Lets see How we implement the GPU database accelerated queries using Blazing SQL and cuDF , refer the following image :
There are two libraries specific to data manipulation:
- BlazingSQL: SQL commands on a cudf.DataFrame
- cuDF: pandas-like commands on a cudf.DataFrame
BlazingSQL is a SQL engine built on top of cuDF, the cudf.DataFrame package. This means you can easily chain together SQL queries in Python and the RAPIDS ecosystem to build complex and scalable data pipelines for machine learning, graph analytics, and more.
Furthers let’s also see how cuDF performs over Pandas, Here I ran a simple code and these are the output to analyse the same :
We can see here cuDF performed better with 10x speedup capability.
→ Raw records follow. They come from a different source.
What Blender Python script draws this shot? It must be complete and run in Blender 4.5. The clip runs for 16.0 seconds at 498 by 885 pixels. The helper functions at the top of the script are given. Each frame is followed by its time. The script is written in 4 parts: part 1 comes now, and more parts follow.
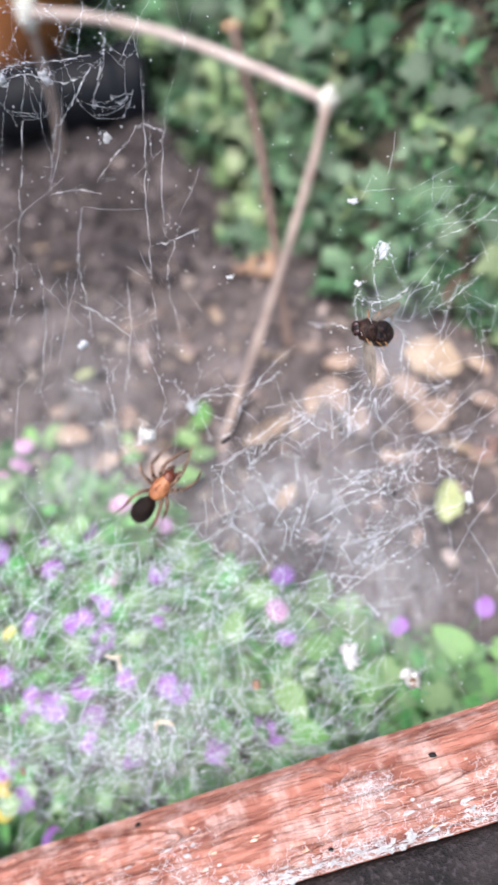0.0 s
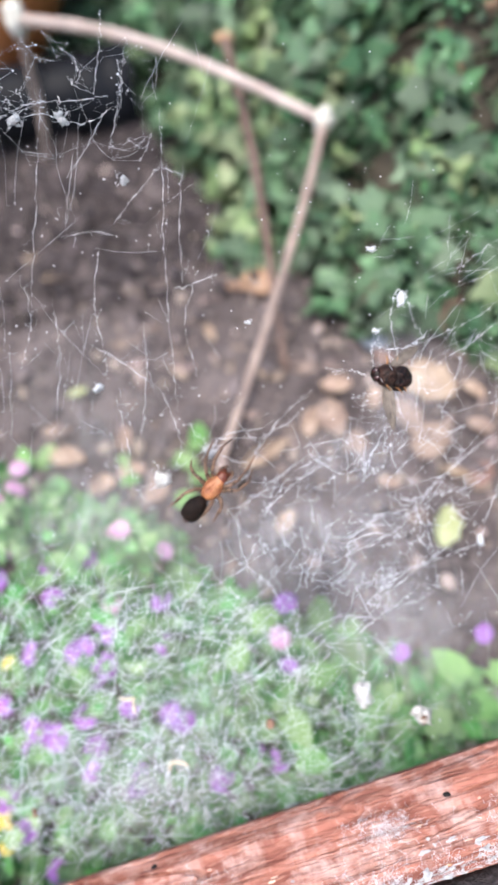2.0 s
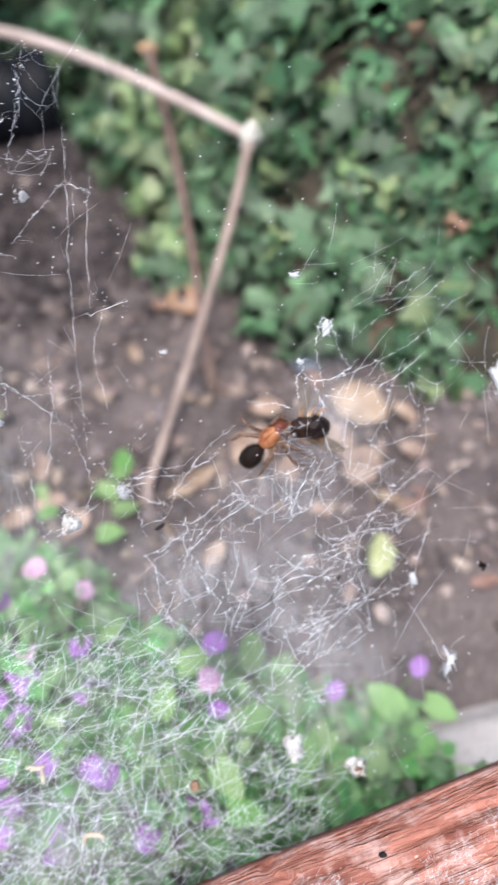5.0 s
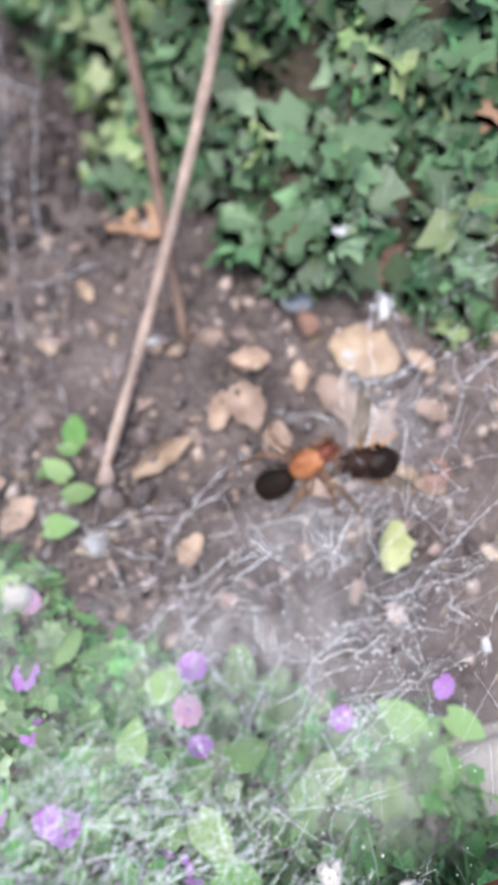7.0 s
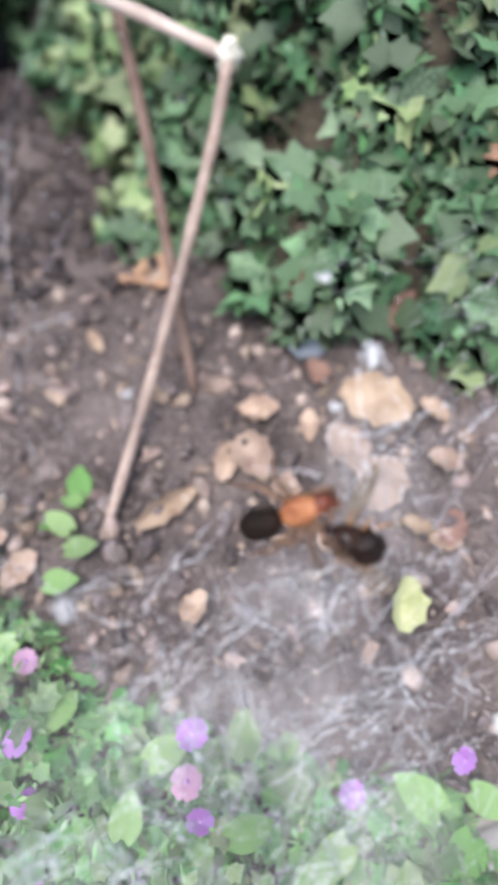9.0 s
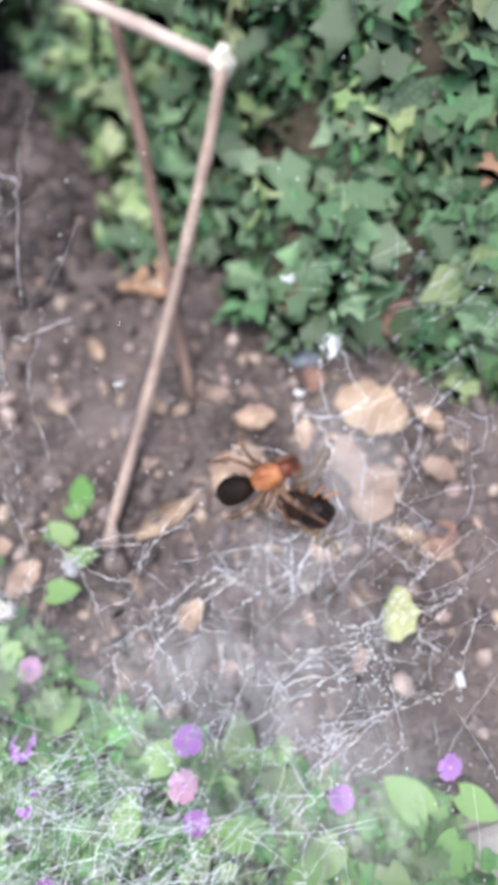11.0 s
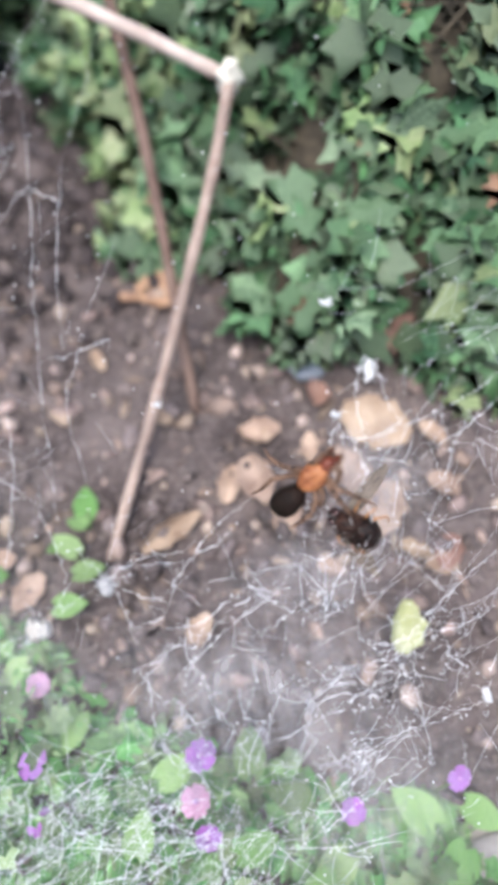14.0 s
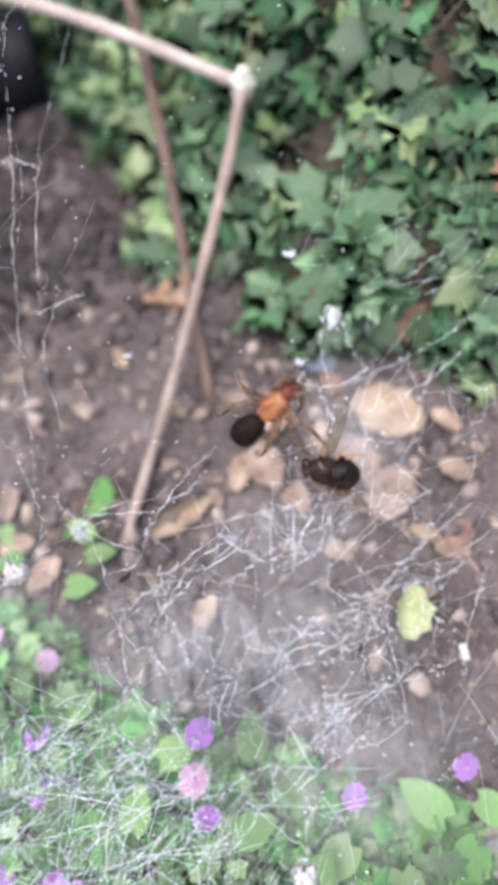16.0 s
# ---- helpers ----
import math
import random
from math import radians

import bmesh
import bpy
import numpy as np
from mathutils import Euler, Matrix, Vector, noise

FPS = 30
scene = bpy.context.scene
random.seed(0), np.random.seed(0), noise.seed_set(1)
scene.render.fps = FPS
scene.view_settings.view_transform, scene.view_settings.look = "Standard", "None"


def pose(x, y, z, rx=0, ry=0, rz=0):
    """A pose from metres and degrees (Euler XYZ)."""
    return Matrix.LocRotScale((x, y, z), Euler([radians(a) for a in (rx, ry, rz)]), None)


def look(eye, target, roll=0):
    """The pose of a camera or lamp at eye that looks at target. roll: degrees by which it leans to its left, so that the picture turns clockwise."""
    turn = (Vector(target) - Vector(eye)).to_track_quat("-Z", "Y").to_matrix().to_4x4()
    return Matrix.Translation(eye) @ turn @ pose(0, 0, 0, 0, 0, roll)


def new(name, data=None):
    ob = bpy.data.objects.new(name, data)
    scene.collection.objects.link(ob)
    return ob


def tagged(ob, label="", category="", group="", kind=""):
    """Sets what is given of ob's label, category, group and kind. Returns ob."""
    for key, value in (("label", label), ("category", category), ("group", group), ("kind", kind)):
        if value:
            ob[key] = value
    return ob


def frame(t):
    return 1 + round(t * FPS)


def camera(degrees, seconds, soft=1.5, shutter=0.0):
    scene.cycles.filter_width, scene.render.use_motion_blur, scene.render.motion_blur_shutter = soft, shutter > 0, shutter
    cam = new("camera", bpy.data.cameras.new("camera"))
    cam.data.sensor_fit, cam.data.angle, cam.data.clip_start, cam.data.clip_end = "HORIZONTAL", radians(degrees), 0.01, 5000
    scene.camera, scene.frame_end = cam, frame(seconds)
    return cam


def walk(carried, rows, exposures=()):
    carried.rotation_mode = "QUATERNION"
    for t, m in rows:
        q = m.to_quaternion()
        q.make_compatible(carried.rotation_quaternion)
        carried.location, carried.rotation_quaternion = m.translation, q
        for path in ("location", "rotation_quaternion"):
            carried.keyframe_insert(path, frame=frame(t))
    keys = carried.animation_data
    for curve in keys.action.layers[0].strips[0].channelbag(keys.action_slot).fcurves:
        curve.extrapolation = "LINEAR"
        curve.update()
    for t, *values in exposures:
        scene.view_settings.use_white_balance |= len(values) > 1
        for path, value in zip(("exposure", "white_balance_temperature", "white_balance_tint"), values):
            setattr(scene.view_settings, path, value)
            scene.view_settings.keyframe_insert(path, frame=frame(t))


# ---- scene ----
cam = camera(42, 16.0, soft=1.5, shutter=0.4)
cam.data.dof.use_dof = True
cam.data.dof.focus_distance = 0.217
cam.data.dof.aperture_fstop = 6.5
PATH = [
    (0, 0.0000, -0.0023, 0.3380, 34.41, 3.31, -4.87),
    (0.5, -0.0108, 0.0060, 0.3435, 33.52, 2.34, -5.48),
    (1, -0.0097, 0.0111, 0.3484, 33.15, 2.13, -5.53),
    (1.5, -0.0133, 0.0169, 0.3518, 32.85, 1.56, -5.89),
    (2, -0.0158, 0.0164, 0.3508, 33.51, 1.10, -6.28),
    (2.5, -0.0130, 0.0105, 0.3448, 34.68, 0.98, -6.51),
    (3, -0.0127, 0.0087, 0.3404, 35.24, 0.95, -6.46),
    (3.5, -0.0187, 0.0221, 0.3460, 34.45, 0.08, -6.92),
    (4, -0.0238, 0.0319, 0.3491, 33.61, -0.96, -7.54),
    (4.5, -0.0228, 0.0269, 0.3427, 34.20, -1.48, -7.99),
    (5, -0.0062, 0.0336, 0.3411, 34.55, -2.90, -9.91),
    (5.2, -0.0092, 0.0409, 0.3293, 33.79, -4.93, -11.63),
    (7.3, 0.0126, 0.0983, 0.2803, 26.36, -3.52, -12.17),
    (7.5, 0.0146, 0.0980, 0.2736, 26.06, -4.80, -12.92),
    (8, 0.0103, 0.0961, 0.2722, 30.04, -6.81, -13.63),
    (8.5, 0.0438, 0.0877, 0.2811, 34.60, 5.75, -6.87),
    (9, 0.0221, 0.1011, 0.2826, 31.17, -0.98, -10.65),
    (9.2, 0.0192, 0.1080, 0.2886, 29.70, -2.15, -11.52),
    (11.5, 0.0375, 0.1124, 0.3008, 28.76, 1.21, -10.10),
    (12, 0.0355, 0.1194, 0.3056, 27.87, 1.22, -10.16),
    (12.5, 0.0287, 0.1143, 0.3007, 28.69, -0.11, -10.66),
    (13, 0.0270, 0.1122, 0.2996, 29.19, -0.47, -10.73),
    (13.5, 0.0272, 0.1128, 0.3011, 29.32, -0.29, -10.73),
    (14, 0.0188, 0.1179, 0.3009, 29.25, -1.63, -11.20),
    (14.5, 0.0298, 0.1208, 0.3056, 28.28, 0.11, -10.69),
    (15, 0.0343, 0.1057, 0.2982, 29.97, 1.16, -9.95),
    (15.5, 0.0334, 0.0948, 0.2922, 31.79, 1.30, -9.71),
    (16, 0.0403, 0.0913, 0.2919, 32.31, 3.07, -8.61),
]

walk(cam, [(t, pose(x, y, z, rx, ry, rz)) for t, x, y, z, rx, ry, rz in PATH],
     exposures=[(0, 1.18, 6300, 10), (3, 1.14, 6300, 10), (4, 1.04, 6300, 10), (5, 1.0, 6300, 10), (8.5, 1.03, 6300, 10), (12.5, 1.05, 6300, 10), (16, 1.0, 6300, 10)])

# ---- light: a bright overcast sky with a wide, weak sun ----
world = bpy.data.worlds.new("overcast_sky")
scene.world = world
world.use_nodes = True
wn = world.node_tree.nodes
sky = wn.new("ShaderNodeTexSky")
sky.sky_type = "NISHITA"
sky.sun_disc = False
sky.sun_elevation = radians(70)
sky.sun_rotation = radians(225)
sky.air_density, sky.dust_density, sky.ozone_density = 1.0, 4.0, 0.6
world.node_tree.links.new(sky.outputs[0], wn["Background"].inputs[0])
wn["Background"].inputs[1].default_value = 0.14
sun_data = bpy.data.lights.new("sun", "SUN")
sun_data.energy, sun_data.angle, sun_data.color = 1.5, radians(40), (1.0, 0.97, 0.93)
sun = new("sun", sun_data)
sun.matrix_world = look((-0.5, -0.5, 2.0), (0, 0, 0))


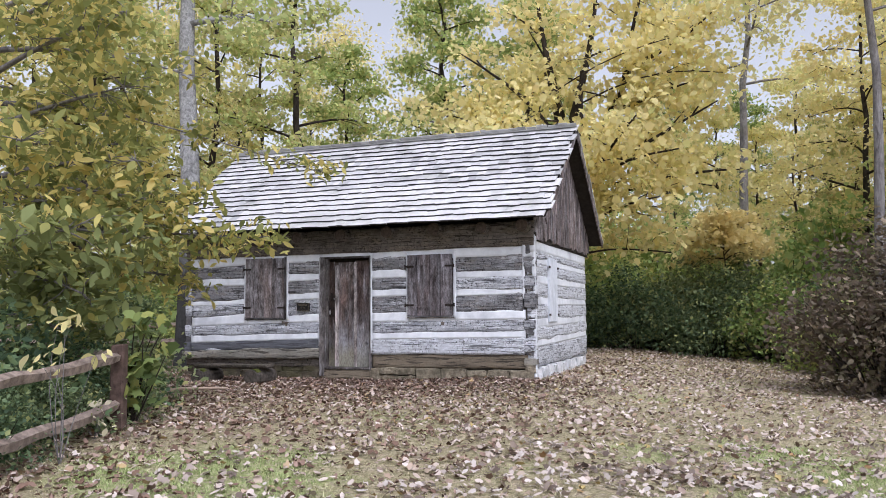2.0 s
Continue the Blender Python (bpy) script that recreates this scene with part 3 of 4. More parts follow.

Key is to GPU-accelerate both parsing and decompression wherever possible.
Let’s benchmark Pandas vs cuDF using the datasets of 10M rows and 100M rows both having 2 columns each.
It’s evident that cuDF performs better for GPU accelerated database queries.
Conclusion
So, if you are a Data scientist or a machine learning enthusiast and are looking forward to implement GPU accelerated database queries, and find yourself in a dilemma if this fits your use case, then try answering the following-
- What is the size of the data that needs to be computed ?
- What is the computational power you will require to address your needs ?
- What proportion of speed, reliability and cost you are planning to put for this data project ?
Based on these questions, if you have extremely large amounts of data which will need significant computational power, then chances are that you will most definitely require a GPU.